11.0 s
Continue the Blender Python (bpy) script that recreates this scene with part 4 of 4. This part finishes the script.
* * *
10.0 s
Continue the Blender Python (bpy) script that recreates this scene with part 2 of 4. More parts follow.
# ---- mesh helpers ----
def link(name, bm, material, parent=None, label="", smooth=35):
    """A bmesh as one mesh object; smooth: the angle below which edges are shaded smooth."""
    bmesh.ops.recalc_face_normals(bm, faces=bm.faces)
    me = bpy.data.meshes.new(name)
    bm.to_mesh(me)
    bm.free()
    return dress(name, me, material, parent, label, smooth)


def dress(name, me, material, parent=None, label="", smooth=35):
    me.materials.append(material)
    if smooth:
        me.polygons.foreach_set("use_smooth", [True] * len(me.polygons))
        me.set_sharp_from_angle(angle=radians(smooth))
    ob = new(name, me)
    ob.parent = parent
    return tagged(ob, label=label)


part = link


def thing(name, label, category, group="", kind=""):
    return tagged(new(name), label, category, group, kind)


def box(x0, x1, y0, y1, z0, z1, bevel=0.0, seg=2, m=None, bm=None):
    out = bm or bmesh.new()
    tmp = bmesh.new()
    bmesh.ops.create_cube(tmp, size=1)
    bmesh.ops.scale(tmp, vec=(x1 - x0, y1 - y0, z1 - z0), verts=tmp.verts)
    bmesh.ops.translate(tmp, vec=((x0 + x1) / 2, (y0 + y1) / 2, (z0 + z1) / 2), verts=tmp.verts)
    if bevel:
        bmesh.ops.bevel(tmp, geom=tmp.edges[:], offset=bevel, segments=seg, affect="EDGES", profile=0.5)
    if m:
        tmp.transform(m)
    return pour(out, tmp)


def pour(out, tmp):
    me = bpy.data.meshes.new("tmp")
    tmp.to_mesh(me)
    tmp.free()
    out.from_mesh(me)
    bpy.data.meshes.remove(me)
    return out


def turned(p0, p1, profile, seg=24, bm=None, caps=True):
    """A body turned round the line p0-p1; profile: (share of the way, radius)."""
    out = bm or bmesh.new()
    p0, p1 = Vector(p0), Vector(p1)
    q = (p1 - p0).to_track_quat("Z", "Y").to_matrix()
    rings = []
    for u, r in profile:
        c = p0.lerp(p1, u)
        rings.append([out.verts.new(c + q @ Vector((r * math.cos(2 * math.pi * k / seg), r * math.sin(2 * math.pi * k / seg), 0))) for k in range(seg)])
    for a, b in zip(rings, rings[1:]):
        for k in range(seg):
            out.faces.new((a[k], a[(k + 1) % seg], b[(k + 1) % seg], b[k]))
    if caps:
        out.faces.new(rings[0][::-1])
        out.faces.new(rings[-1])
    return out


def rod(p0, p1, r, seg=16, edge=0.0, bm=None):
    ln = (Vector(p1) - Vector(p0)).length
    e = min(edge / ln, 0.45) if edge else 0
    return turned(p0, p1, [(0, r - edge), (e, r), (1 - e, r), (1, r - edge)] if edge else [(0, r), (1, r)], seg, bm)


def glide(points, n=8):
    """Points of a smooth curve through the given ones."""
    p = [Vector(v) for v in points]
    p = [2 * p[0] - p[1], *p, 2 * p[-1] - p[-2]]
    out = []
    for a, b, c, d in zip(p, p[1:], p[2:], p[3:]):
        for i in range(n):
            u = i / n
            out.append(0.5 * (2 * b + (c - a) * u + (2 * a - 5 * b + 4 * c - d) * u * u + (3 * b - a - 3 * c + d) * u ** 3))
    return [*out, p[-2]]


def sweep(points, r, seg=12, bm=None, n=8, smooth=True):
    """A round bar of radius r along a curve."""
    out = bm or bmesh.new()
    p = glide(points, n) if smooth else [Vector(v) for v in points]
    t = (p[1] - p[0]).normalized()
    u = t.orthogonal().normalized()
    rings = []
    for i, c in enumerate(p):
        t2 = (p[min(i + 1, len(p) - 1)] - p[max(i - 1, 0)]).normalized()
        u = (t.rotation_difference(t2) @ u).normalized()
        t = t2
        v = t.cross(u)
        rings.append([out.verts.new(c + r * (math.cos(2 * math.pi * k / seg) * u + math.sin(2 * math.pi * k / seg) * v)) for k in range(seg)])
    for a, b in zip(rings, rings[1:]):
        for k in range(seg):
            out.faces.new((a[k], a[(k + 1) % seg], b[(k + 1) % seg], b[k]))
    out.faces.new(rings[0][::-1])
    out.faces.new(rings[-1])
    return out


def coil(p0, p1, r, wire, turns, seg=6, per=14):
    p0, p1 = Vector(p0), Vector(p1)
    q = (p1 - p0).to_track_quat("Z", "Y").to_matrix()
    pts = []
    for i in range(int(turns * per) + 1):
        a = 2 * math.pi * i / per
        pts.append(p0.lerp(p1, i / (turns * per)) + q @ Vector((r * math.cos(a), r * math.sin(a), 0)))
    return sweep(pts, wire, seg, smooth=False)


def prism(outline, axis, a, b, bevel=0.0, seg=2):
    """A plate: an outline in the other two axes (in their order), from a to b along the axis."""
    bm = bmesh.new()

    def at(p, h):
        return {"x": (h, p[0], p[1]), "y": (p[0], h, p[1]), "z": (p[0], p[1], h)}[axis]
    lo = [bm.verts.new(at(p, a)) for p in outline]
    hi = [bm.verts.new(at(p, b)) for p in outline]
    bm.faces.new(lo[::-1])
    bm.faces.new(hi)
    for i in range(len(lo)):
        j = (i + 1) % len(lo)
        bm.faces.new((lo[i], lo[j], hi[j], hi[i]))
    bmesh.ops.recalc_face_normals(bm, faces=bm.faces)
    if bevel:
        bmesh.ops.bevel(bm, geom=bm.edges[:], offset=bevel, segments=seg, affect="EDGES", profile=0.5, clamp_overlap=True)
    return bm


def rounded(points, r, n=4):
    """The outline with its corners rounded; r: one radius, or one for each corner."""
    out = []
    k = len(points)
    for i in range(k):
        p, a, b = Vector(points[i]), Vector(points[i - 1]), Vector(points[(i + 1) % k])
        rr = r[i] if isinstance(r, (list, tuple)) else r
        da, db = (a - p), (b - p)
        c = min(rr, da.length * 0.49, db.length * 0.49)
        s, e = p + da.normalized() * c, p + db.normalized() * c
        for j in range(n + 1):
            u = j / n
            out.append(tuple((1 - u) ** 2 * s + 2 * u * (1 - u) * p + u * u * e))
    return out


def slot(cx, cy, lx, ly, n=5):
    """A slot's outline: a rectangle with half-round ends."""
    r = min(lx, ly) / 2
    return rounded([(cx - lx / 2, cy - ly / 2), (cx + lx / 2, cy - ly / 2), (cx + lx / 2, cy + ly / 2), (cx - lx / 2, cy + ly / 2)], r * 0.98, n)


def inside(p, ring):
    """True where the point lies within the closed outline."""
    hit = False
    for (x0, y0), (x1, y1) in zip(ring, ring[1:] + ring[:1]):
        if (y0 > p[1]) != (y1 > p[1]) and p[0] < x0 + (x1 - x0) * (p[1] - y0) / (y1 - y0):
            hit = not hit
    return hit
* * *
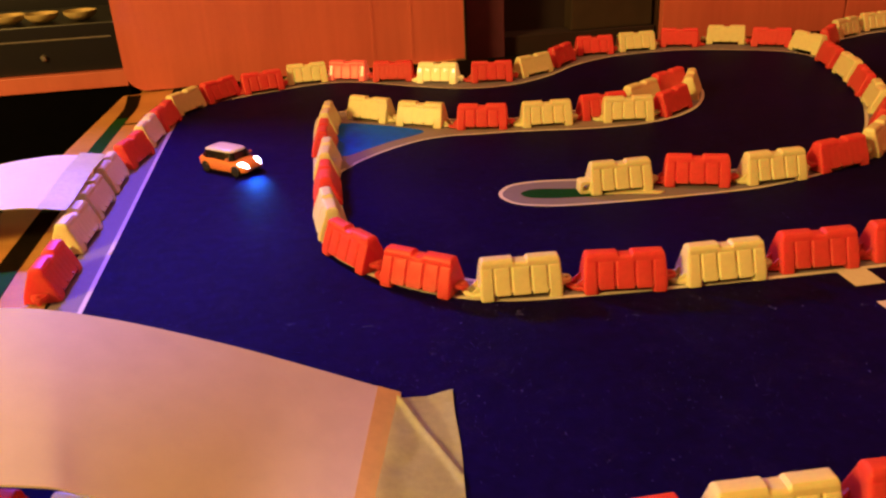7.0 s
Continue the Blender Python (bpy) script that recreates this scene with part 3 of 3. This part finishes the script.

> PROBLEM TO SOLVE: Begin at the line that has "More parts follow." in the entries above; stop after the line that has "return dress(name, me, material, parent, label, smooth)". Transcribe exactly those lines and no others.

> FULL SOLUTION:
Continue the Blender Python (bpy) script that recreates this scene with part 2 of 4. More parts follow.
# ---- mesh helpers ----
def link(name, bm, material, parent=None, label="", smooth=35):
    """A bmesh as one mesh object; smooth: the angle below which edges are shaded smooth."""
    bmesh.ops.recalc_face_normals(bm, faces=bm.faces)
    me = bpy.data.meshes.new(name)
    bm.to_mesh(me)
    bm.free()
    return dress(name, me, material, parent, label, smooth)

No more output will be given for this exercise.